Bourita emphasized Morocco’s capacity to serve as a bridge—first between Africa and IOFS, and subsequently between the Islamic world and Europe—anchoring cooperation in pragmatism, mutual benefit, and shared development objectives. Such triangular and cross-regional models can combine financing, technology transfer, and policy coordination in ways that single-region initiatives cannot, transforming food security into a platform for broader economic integration and stability.
Rural development–centered food security policies are particularly well suited to this approach. By focusing on value chains, employment generation, and institutional capacity, IOFS may leverage Morocco’s experience to support broader development outcomes across Member States.
In this context, IOFS functions as a natural platform for bringing together diverse actors, aligning interests, and facilitating cooperation that extends beyond national borders.
A strategic fit, not formal step
Morocco’s strengthened participation in the IOFS represents far more than a routine act of institutional engagement.

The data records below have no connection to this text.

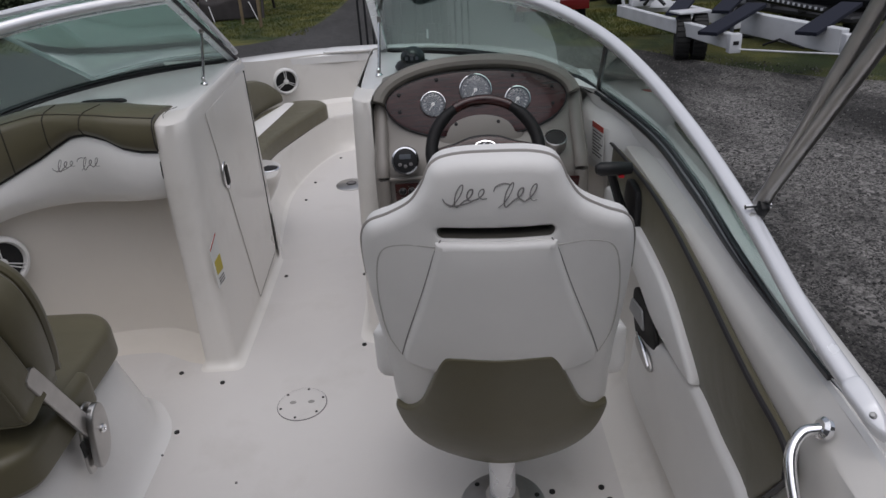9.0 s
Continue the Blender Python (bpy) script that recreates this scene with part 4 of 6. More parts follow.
# rounded frame down each side of the dash
for x in (0.331, 0.963):
    line = path3([(x, 2.792, 0.842), (x, 2.722, 0.772), (x, 2.662, 0.716), (x, 2.618, 0.668), (x, 2.603, 0.60), (x, 2.597, 0.50), (x, 2.606, 0.438)], 6)
    part("side_frame", bar(line, 0.021, 12, flat=0.8), DASH, dash, "rounded moulded dash edge")
part("ledge", bar([(0.352, 2.6035, 0.655), (0.46, 2.6035, 0.655), (0.53, 2.6045, 0.655)], 0.006, 8), DASH, dash, "moulded ledge line")
# gauges
for (gx, gy, gz), gr in (((0.503, 2.757, 0.844), 0.043), ((0.643, 2.785, 0.872), 0.054), ((0.777, 2.765, 0.841), 0.043)):
    m = facing(PN)
    c = Vector((gx, gy, gz))
    c += PN * (0.014 - (c - PC).dot(PN))
    gauge = part("gauge", turned([(gr, -0.02), (gr, 0.006), (gr - 0.0015, 0.009), (gr - 0.004, 0.010), (gr - 0.0055, 0.004)], c, m, 32), CHROME, dash, "round gauge with chrome bezel")
    part("dial", turned([(gr - 0.0052, 0.002), (gr - 0.0052, 0.0045)], c, m, 32), GAUGE, gauge, "grey dial")
    bm = bmesh.new()
    for k in range(13):
        a = radians(-130 + k * 260 / 12)
        box((0.0016, 0.007, 0.001), (math.sin(a) * gr * 0.66, math.cos(a) * gr * 0.66, 0.0055), 0, 1, bm, pose(0, 0, 0, 0, 0, -math.degrees(a)))
    box((0.0022, gr * 0.6, 0.001), (-0.006, -0.009, 0.0062), 0, 1, bm, pose(0, 0, 0, 0, 0, 145))
    turned([(0.006, 0.0045), (0.006, 0.008), (0.003, 0.009)], (0, 0, 0), None, 12, bm)
    bm.transform(Matrix.Translation(c) @ m)
    part("pointer", bm, PAPER, gauge)
    part("lens", turned([(gr - 0.008, 0.009), (gr - 0.012, 0.0105), (0.002, 0.011)], c, m, 32), CLEAR, gauge).visible_shadow = False

# steering wheel
WC = Vector((0.652, 2.475, 0.78))
WN = Vector((0, -0.78, 0.62)).normalized()
wheel = thing("steering_wheel", "black leather three-spoke steering wheel with wood-grain hub", "steering wheel", WC)
m3 = facing(WN)
ring = [m3 @ Vector((0.158 * math.cos(a), 0.158 * math.sin(a), 0.0)) for a in np.linspace(0, math.tau, 48, endpoint=False)]
part("rim", bar(ring, [0.0145 + 0.0045 * max(0.0, min(1.0, (0.80 - math.sin(a)) / 0.12)) * max(0.0, min(1.0, (math.sin(a) + 0.75) / 0.2)) for a in np.linspace(0, math.tau, 48, endpoint=False)], 12, closed=True), LEATHER, wheel)
part("wood_inlay", bar([m3 @ Vector((0.158 * math.cos(a), 0.158 * math.sin(a), 0.003)) for a in np.linspace(radians(58), radians(122), 14)], 0.0160, 12), WOOD, wheel, "dark wood rim inlay")


def wplace(u, v, w):
    return m3 @ Vector((u, v, w))


part("hub", pad(outline([(-0.15, 0.012), (-0.09, 0.030), (-0.045, 0.047), (0.0, 0.052), (0.045, 0.047), (0.09, 0.030), (0.15, 0.012), (0.15, -0.018), (0.075, -0.020), (0.038, -0.045), (0.030, -0.10), (0.045, -0.155), (0.0, -0.16), (-0.045, -0.155), (-0.030, -0.10), (-0.038, -0.045), (-0.075, -0.020), (-0.15, -0.018)], 4), wplace, 0.022, 0.008, 0, 0.03, -0.022), BLACK, wheel)
part("hub_trim", pad(outline([(-0.135, 0.012), (-0.085, 0.024), (-0.045, 0.038), (0.0, 0.043), (0.045, 0.038), (0.085, 0.024), (0.135, 0.012), (0.135, -0.008), (0.05, -0.006), (0.0, -0.012), (-0.05, -0.006), (-0.135, -0.008)], 4), wplace, 0.006, 0.003, 0, 0.03, 0.0), WOOD, wheel, "dark wood-grain spokes")
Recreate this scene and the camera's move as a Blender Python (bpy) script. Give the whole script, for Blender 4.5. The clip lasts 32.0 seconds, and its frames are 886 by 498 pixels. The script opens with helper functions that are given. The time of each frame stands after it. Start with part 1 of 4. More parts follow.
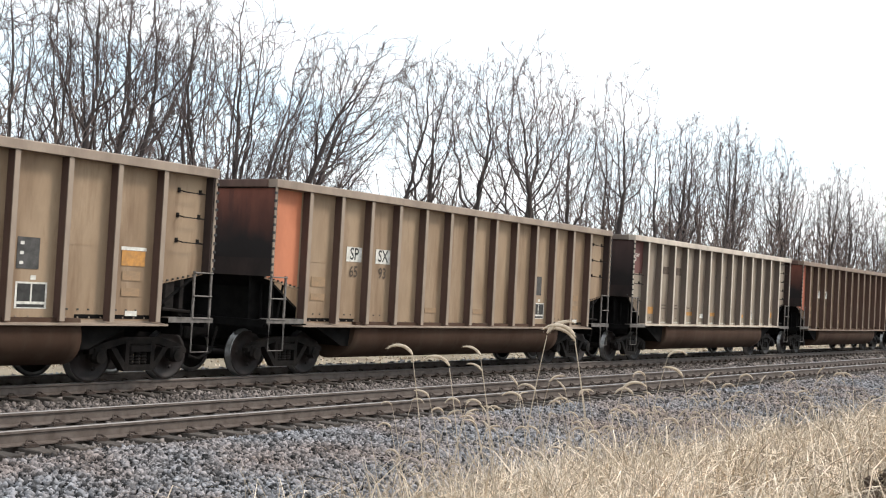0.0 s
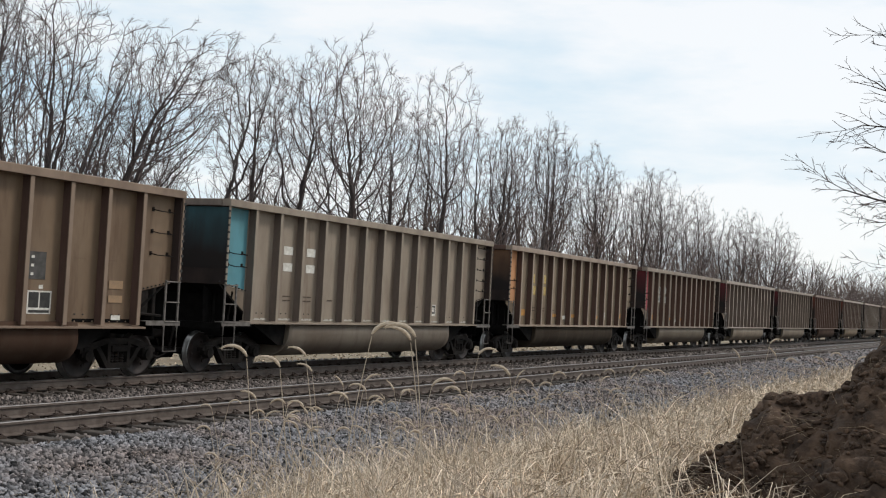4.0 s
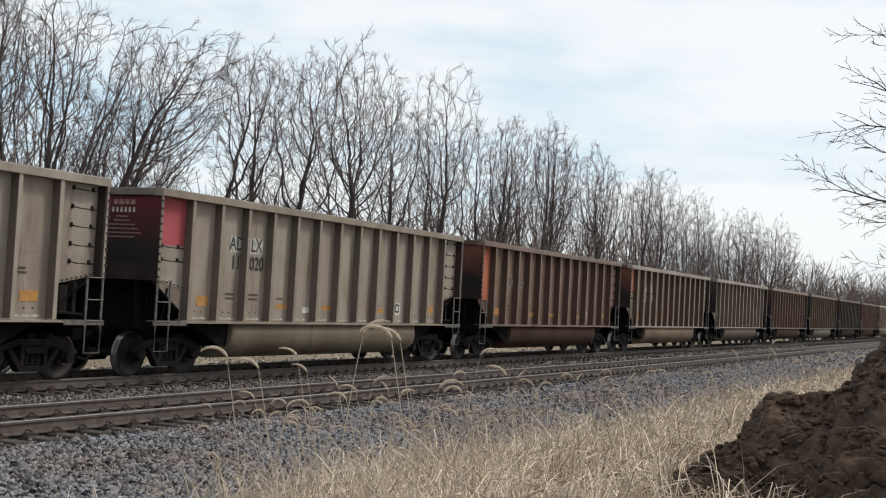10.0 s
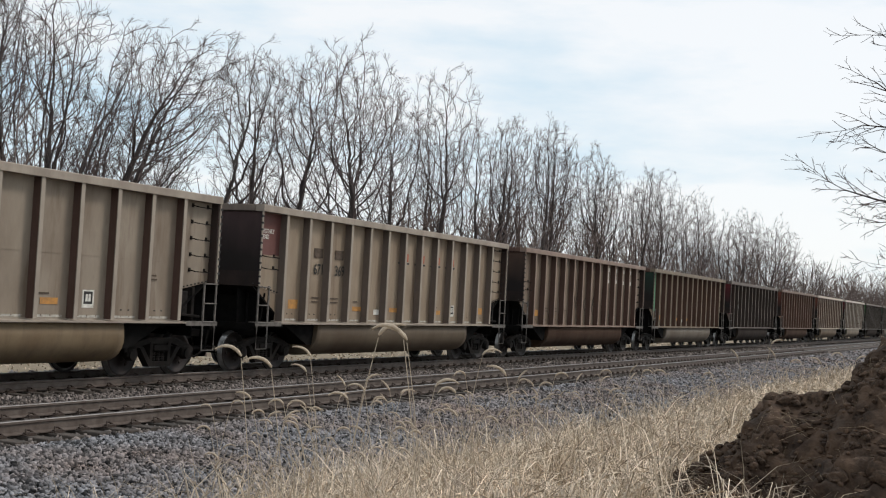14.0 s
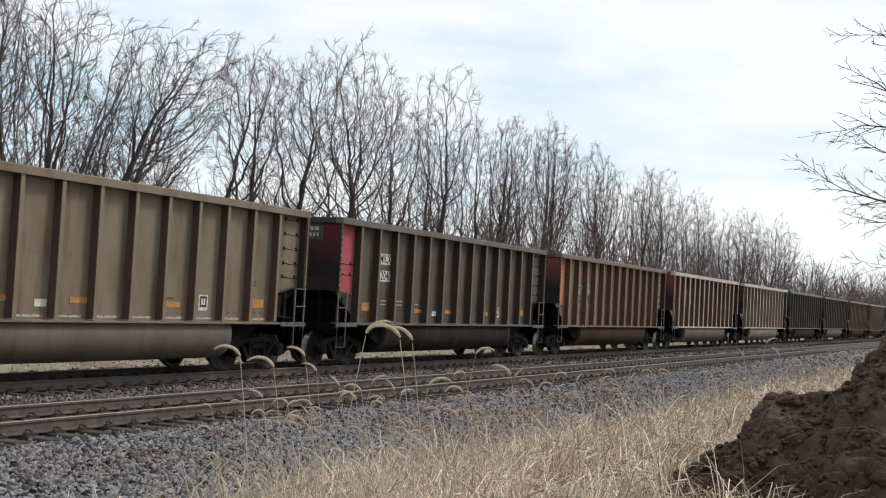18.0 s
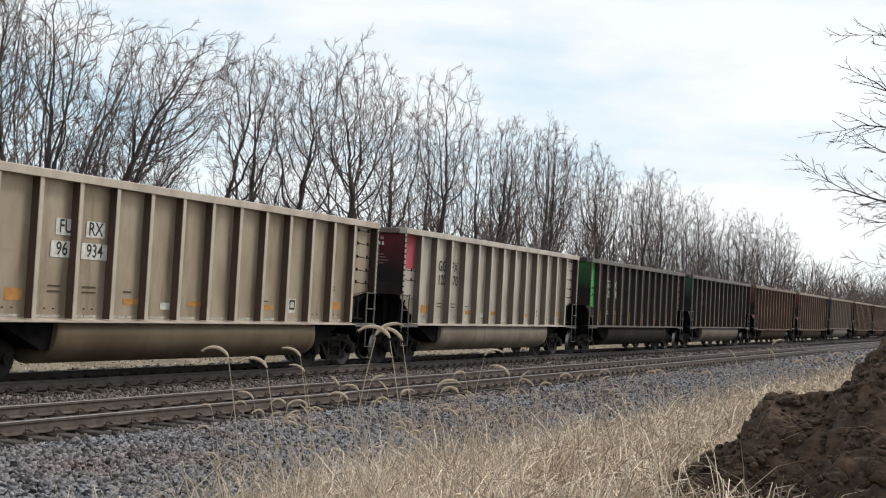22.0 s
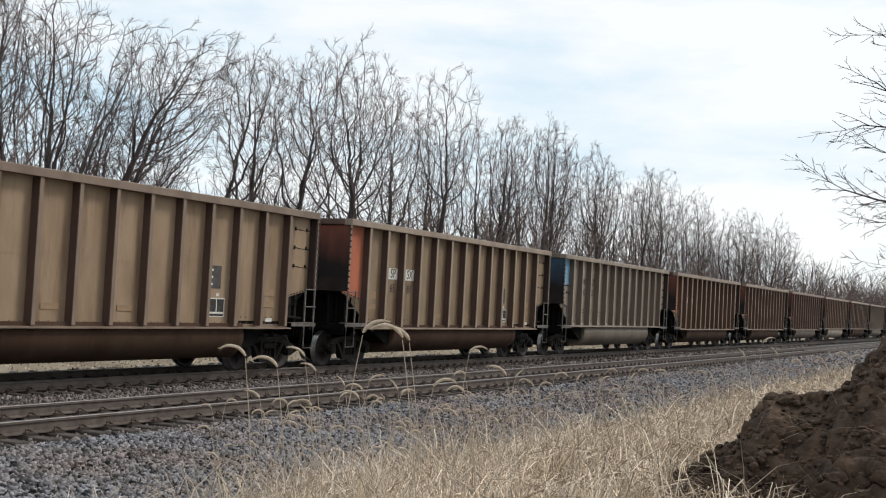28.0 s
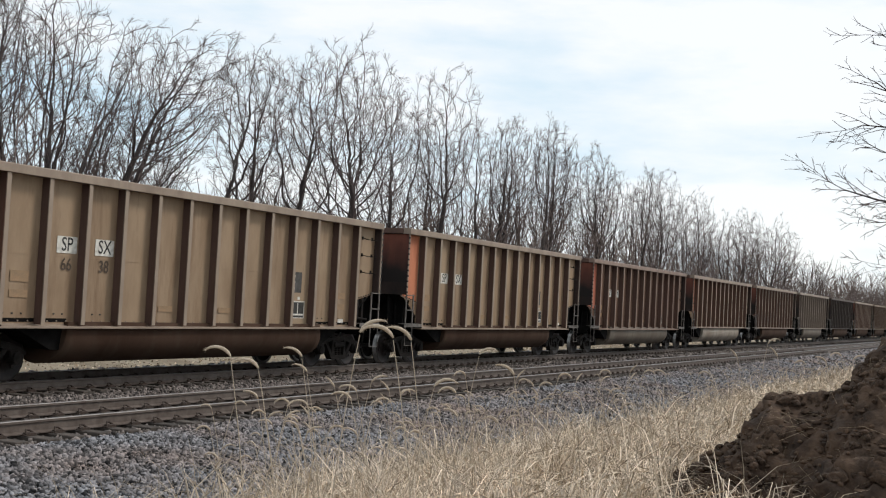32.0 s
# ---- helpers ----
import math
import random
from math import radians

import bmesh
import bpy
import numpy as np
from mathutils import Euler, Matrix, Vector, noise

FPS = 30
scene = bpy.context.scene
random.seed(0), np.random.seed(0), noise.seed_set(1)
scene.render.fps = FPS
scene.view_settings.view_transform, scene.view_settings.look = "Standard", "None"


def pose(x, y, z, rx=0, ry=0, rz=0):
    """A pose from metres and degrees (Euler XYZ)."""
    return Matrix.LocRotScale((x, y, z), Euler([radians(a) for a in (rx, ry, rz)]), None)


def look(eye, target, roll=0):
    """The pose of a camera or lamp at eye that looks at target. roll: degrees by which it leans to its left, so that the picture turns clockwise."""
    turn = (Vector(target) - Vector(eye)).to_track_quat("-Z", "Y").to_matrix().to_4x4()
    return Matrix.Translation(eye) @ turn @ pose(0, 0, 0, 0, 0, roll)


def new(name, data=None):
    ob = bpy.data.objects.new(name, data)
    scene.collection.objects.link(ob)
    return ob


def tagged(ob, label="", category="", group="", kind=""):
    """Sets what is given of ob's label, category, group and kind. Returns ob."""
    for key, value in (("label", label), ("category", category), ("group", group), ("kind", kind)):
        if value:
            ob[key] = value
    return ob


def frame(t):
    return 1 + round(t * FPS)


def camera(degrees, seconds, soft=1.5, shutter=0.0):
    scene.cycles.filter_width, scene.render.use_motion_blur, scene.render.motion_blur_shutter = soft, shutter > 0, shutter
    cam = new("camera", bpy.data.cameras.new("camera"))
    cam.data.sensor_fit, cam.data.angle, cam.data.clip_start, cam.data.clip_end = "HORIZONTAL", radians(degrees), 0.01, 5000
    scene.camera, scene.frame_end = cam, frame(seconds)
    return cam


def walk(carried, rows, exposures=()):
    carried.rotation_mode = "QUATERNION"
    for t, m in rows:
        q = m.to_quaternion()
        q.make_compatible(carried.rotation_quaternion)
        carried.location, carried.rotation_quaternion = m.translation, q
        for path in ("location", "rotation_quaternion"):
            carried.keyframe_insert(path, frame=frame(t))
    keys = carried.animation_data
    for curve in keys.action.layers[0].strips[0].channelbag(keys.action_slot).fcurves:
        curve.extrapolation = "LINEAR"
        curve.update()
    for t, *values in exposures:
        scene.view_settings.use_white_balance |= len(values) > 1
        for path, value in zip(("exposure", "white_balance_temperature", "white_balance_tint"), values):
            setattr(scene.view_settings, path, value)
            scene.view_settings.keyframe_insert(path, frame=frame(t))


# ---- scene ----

# World: x runs along the tracks (away to the right), y away from the camera, z = 0 at the rail tops.
EYE = Vector((0.0, 0.0, 1.936))
cam = camera(39.92, 32.0, soft=1.15)


def aim(yaw, pitch, roll):
    a, b = radians(yaw), radians(pitch)
    way = Vector((math.cos(a) * math.cos(b), math.sin(a) * math.cos(b), math.sin(b)))
    return look(EYE, EYE + way * 10, roll)


CAMERA_ROWS = [(0.0, 34.215, 1.876, 3.086), (0.5, 30.568, 2.084, 3.067), (1.0, 28.712, 2.191, 3.044),
               (1.5, 27.529, 2.245, 3.039), (2.0, 26.11, 2.333, 3.056), (2.5, 25.873, 2.346, 3.04),
               (3.0, 25.91, 2.349, 3.073), (32.0, 25.91, 2.349, 3.073)]
EXPOSURES = [(0.0, 0.66), (0.8, 0.5), (1.8, 0.0), (2.6, -0.1), (14.0, -0.12), (17.5, -0.04), (24.0, -0.05), (32.0, -0.04)]
walk(cam, [(t, aim(a, b, c)) for t, a, b, c in CAMERA_ROWS], EXPOSURES)

# ---- sky and sun: thin bright overcast with a few pale blue gaps, veiled sun behind and to the right ----
SUN_AZ, SUN_EL = radians(-50), radians(46)          # azimuth from +x towards +y
world = bpy.data.worlds.new("sky")
scene.world = world
world.use_nodes = True
wn, wl = world.node_tree.nodes, world.node_tree.links
wn.clear()
w_out = wn.new("ShaderNodeOutputWorld")
w_bg = wn.new("ShaderNodeBackground")
w_sky = wn.new("ShaderNodeTexSky")
w_sky.sky_type, w_sky.sun_disc = "NISHITA", False
w_sky.sun_elevation, w_sky.sun_rotation = SUN_EL, radians(90) - SUN_AZ
w_tc = wn.new("ShaderNodeTexCoord")
w_map = wn.new("ShaderNodeMapping")
w_map.inputs["Scale"].default_value = (1.6, 1.6, 6.5)
w_n = wn.new("ShaderNodeTexNoise")
w_n.inputs["Scale"].default_value, w_n.inputs["Detail"].default_value, w_n.inputs["Roughness"].default_value = 2.3, 7, 0.55
w_r = wn.new("ShaderNodeValToRGB")
w_r.color_ramp.elements[0].position, w_r.color_ramp.elements[0].color = 0.36, (6.9, 8.5, 9.6, 1)
w_r.color_ramp.elements[1].position, w_r.color_ramp.elements[1].color = 0.59, (10.1, 10.3, 10.45, 1)
w_mix = wn.new("ShaderNodeMix")
w_mix.data_type = "RGBA"
w_mix.inputs[0].default_value = 0.85           # how much of the sky the cloud veil covers
wl.new(w_tc.outputs["Generated"], w_map.inputs["Vector"])
wl.new(w_map.outputs[0], w_n.inputs["Vector"])
wl.new(w_n.outputs[0], w_r.inputs[0])
wl.new(w_r.outputs[0], w_mix.inputs[7])
wl.new(w_sky.outputs[0], w_mix.inputs[6])
wl.new(w_mix.outputs[2], w_bg.inputs[0])
wl.new(w_bg.outputs[0], w_out.inputs[0])
w_bg.inputs[1].default_value = 0.11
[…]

It reflects a strategic alignment between a Member State with deep, long-standing experience in agriculture and rural development and an organization mandated to foster cooperation, coordination, and resilience in food security across the OIC geography.
Together, Morocco and IOFS have the potential to reframe food security as a driver of rural development, regional stability, and cross-regional partnership. By moving beyond a narrow focus on undernourishment and toward a holistic development perspective, this partnership can offer practical, scalable models for OIC Member States.
In an era of growing uncertainty, such strategic alignments are not optional, they are essential for building resilient, development-oriented food systems across regions.